# To do
Within the material below, locate the line with "Continue the Blender" and the line with "# ---- clouds", then return those two lines and all lines between them, exactly as written.

# Data segment
====================

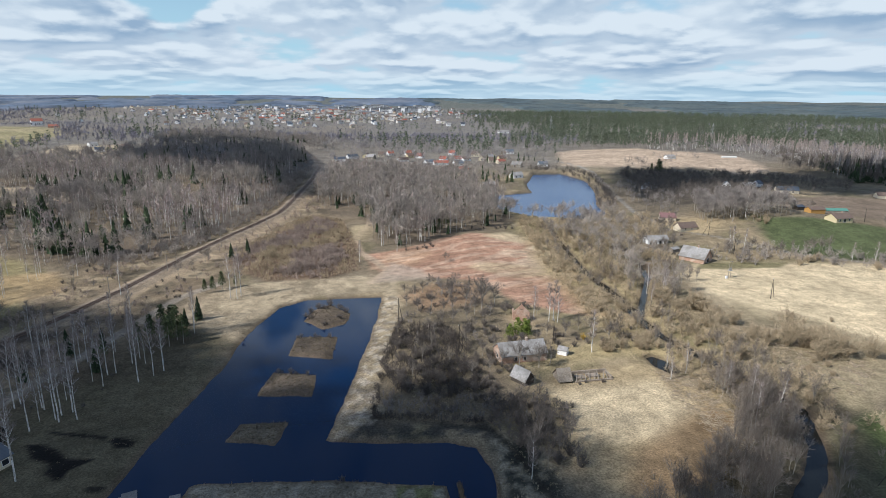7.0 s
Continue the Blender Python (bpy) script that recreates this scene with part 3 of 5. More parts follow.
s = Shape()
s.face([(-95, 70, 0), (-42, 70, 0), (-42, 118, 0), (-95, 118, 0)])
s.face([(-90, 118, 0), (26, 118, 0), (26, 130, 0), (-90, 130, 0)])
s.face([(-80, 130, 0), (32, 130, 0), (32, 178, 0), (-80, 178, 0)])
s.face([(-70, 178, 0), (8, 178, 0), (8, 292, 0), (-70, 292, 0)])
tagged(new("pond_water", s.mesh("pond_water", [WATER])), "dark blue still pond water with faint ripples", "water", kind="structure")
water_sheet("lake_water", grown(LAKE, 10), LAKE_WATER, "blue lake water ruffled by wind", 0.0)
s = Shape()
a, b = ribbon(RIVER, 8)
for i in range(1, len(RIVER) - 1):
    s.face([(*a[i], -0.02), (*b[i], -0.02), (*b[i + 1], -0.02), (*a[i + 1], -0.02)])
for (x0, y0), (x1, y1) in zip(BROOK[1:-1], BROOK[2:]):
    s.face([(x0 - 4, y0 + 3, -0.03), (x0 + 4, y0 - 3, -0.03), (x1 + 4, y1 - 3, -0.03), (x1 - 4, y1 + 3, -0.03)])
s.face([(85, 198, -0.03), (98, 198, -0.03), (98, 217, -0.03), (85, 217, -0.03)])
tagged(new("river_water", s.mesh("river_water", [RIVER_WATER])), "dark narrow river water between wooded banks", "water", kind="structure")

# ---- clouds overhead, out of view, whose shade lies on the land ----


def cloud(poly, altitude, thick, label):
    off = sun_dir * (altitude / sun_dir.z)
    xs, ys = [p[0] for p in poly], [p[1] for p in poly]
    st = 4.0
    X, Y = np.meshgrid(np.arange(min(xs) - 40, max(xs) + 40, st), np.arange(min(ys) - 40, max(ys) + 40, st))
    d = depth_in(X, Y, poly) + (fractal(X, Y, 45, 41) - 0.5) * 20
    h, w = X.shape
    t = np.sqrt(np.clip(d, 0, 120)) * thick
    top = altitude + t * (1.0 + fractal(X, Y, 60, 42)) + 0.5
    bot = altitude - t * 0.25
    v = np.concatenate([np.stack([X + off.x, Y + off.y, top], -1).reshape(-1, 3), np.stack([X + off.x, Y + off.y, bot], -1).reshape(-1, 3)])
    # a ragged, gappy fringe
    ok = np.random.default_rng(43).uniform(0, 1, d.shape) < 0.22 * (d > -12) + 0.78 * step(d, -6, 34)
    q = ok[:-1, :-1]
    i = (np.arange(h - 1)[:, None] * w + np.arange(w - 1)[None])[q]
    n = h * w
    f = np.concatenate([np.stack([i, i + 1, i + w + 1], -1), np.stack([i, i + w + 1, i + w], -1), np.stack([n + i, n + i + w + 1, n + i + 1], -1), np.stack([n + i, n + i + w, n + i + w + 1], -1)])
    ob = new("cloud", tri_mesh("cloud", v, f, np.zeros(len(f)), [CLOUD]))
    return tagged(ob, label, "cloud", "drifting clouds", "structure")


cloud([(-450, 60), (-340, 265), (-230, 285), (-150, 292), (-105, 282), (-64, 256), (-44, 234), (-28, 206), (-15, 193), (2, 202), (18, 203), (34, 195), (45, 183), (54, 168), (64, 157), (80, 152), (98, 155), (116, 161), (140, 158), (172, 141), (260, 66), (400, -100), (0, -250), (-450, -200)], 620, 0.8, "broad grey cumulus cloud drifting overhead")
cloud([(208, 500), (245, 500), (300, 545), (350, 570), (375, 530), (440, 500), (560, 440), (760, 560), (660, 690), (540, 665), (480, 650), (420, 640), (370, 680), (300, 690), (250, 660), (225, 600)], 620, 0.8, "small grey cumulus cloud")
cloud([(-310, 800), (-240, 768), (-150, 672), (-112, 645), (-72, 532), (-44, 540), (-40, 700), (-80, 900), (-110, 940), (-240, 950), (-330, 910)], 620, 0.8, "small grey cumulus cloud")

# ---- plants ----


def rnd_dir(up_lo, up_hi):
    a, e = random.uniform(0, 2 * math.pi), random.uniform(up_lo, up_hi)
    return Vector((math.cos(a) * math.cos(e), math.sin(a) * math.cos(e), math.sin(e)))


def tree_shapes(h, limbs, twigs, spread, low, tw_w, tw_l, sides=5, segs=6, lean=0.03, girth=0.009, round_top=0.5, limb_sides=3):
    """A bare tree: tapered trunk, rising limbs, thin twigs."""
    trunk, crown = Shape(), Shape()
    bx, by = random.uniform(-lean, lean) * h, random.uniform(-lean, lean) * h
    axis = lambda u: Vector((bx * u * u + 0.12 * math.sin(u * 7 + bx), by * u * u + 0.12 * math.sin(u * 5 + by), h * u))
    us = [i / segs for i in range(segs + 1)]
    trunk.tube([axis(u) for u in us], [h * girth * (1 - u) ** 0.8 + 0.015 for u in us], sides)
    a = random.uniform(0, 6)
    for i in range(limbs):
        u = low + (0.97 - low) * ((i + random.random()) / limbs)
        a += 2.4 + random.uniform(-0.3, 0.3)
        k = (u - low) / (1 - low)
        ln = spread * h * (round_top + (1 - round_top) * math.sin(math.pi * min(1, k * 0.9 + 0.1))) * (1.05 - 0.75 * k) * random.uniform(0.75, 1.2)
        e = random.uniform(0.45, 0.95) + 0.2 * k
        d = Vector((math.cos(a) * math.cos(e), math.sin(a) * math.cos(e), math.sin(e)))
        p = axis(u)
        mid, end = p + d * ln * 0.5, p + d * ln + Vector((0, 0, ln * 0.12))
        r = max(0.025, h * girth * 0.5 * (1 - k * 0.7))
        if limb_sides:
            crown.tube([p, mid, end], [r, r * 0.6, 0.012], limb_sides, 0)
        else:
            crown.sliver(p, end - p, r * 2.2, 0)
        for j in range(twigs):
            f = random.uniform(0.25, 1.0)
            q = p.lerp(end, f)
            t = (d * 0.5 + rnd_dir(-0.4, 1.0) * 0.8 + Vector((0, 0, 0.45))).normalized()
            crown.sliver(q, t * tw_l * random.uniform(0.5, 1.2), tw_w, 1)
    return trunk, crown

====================

# Problem solution
Continue the Blender Python (bpy) script that recreates this scene with part 3 of 5. More parts follow.
s = Shape()
s.face([(-95, 70, 0), (-42, 70, 0), (-42, 118, 0), (-95, 118, 0)])
s.face([(-90, 118, 0), (26, 118, 0), (26, 130, 0), (-90, 130, 0)])
s.face([(-80, 130, 0), (32, 130, 0), (32, 178, 0), (-80, 178, 0)])
s.face([(-70, 178, 0), (8, 178, 0), (8, 292, 0), (-70, 292, 0)])
tagged(new("pond_water", s.mesh("pond_water", [WATER])), "dark blue still pond water with faint ripples", "water", kind="structure")
water_sheet("lake_water", grown(LAKE, 10), LAKE_WATER, "blue lake water ruffled by wind", 0.0)
s = Shape()
a, b = ribbon(RIVER, 8)
for i in range(1, len(RIVER) - 1):
    s.face([(*a[i], -0.02), (*b[i], -0.02), (*b[i + 1], -0.02), (*a[i + 1], -0.02)])
for (x0, y0), (x1, y1) in zip(BROOK[1:-1], BROOK[2:]):
    s.face([(x0 - 4, y0 + 3, -0.03), (x0 + 4, y0 - 3, -0.03), (x1 + 4, y1 - 3, -0.03), (x1 - 4, y1 + 3, -0.03)])
s.face([(85, 198, -0.03), (98, 198, -0.03), (98, 217, -0.03), (85, 217, -0.03)])
tagged(new("river_water", s.mesh("river_water", [RIVER_WATER])), "dark narrow river water between wooded banks", "water", kind="structure")

# ---- clouds overhead, out of view, whose shade lies on the land ----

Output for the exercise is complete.